Exactly as written, quote every line that follows, skipping the images.

RECORDED INFORMATION:
━━━━━━━━

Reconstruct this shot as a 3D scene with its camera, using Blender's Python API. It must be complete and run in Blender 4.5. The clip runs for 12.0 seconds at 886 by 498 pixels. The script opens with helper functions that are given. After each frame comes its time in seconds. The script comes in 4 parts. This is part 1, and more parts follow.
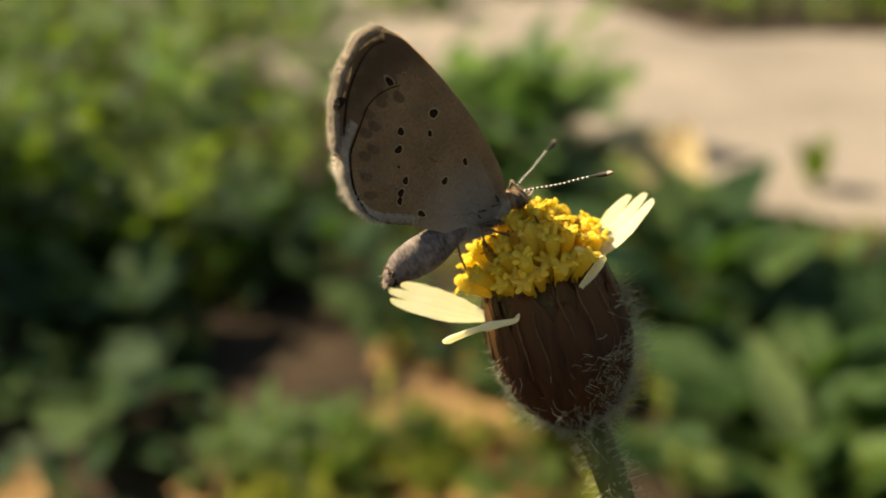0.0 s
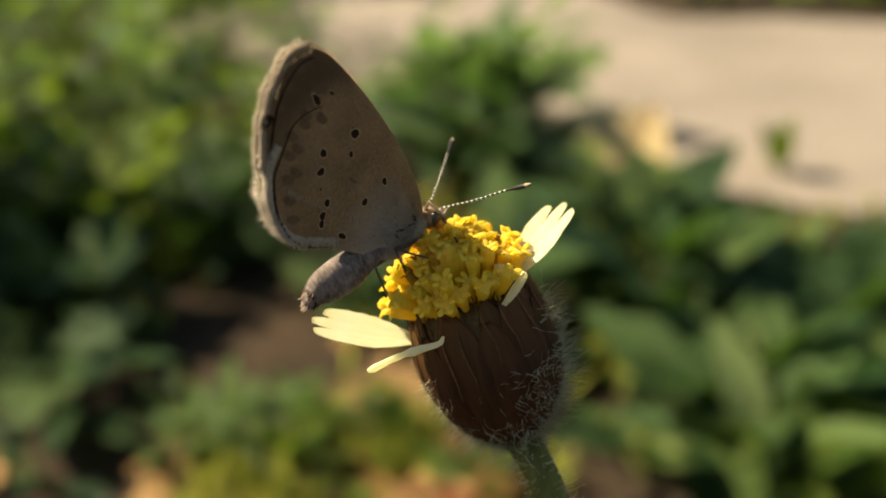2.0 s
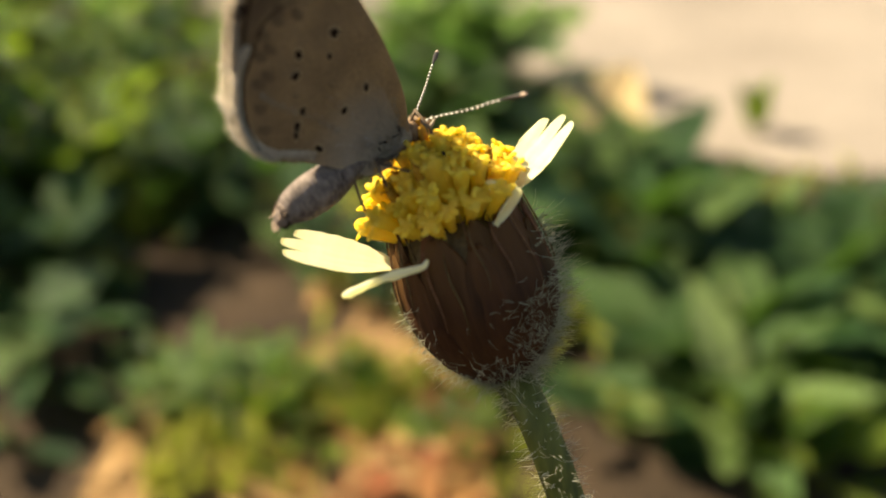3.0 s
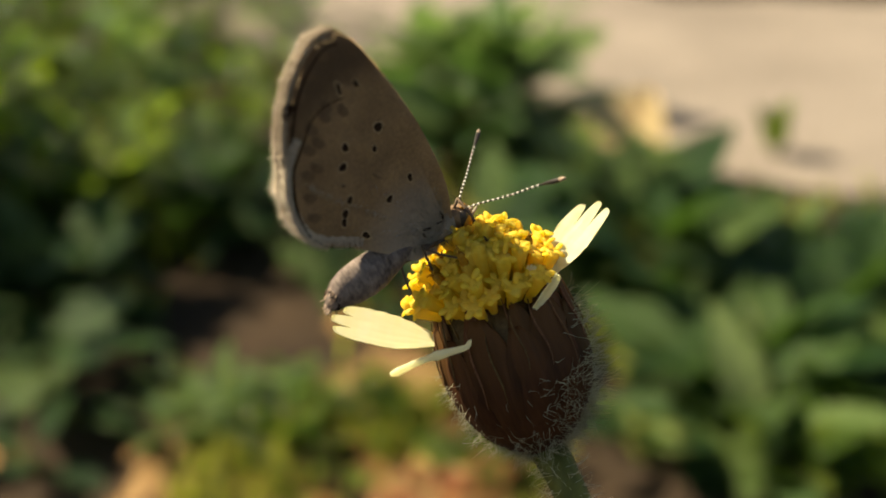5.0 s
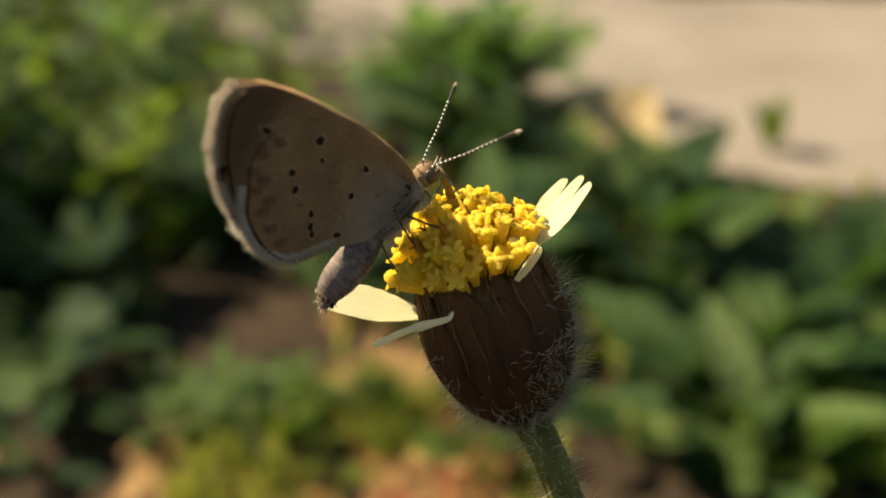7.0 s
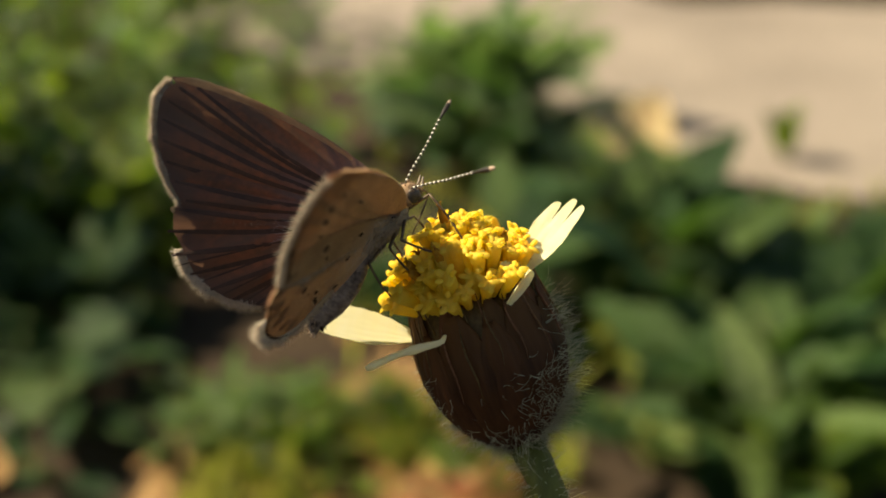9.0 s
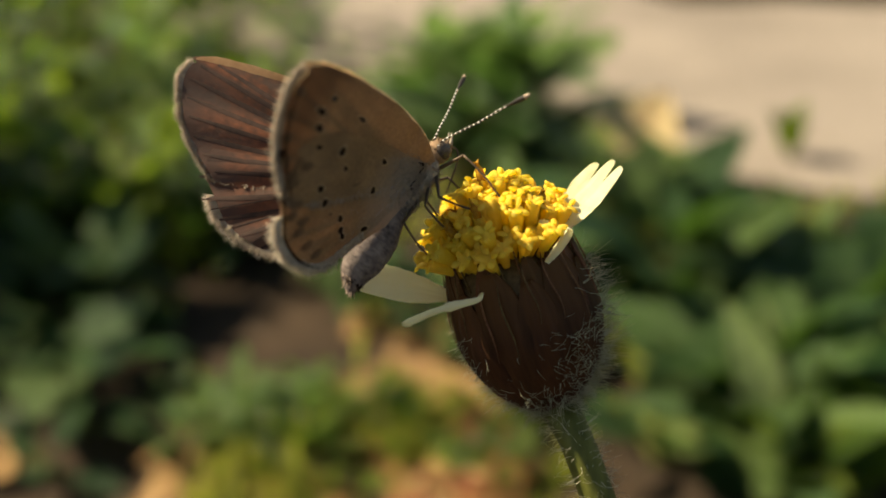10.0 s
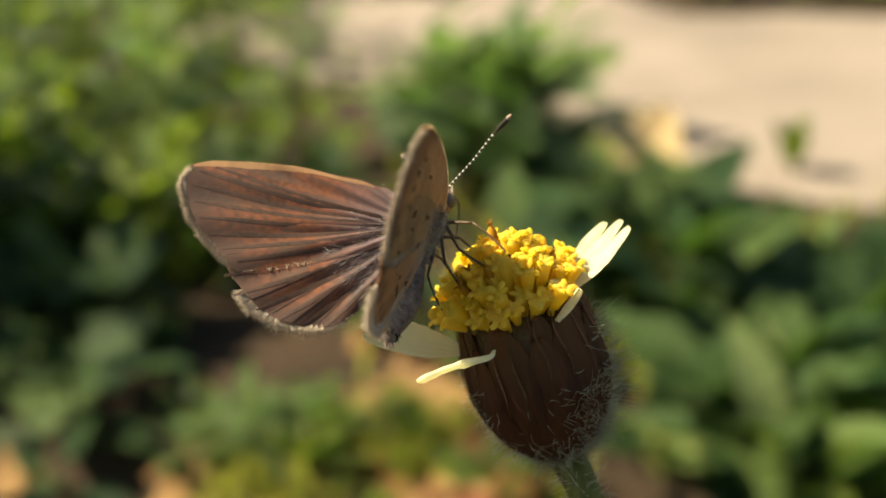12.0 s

━━━━━━━━

WRITTEN SOLUTION:
Reconstruct this shot as a 3D scene with its camera, using Blender's Python API. It must be complete and run in Blender 4.5. The clip runs for 12.0 seconds at 886 by 498 pixels. The script opens with helper functions that are given. After each frame comes its time in seconds. The script comes in 4 parts. This is part 1, and more parts follow.
0.0 s
2.0 s
3.0 s
5.0 s
7.0 s
9.0 s
10.0 s
12.0 s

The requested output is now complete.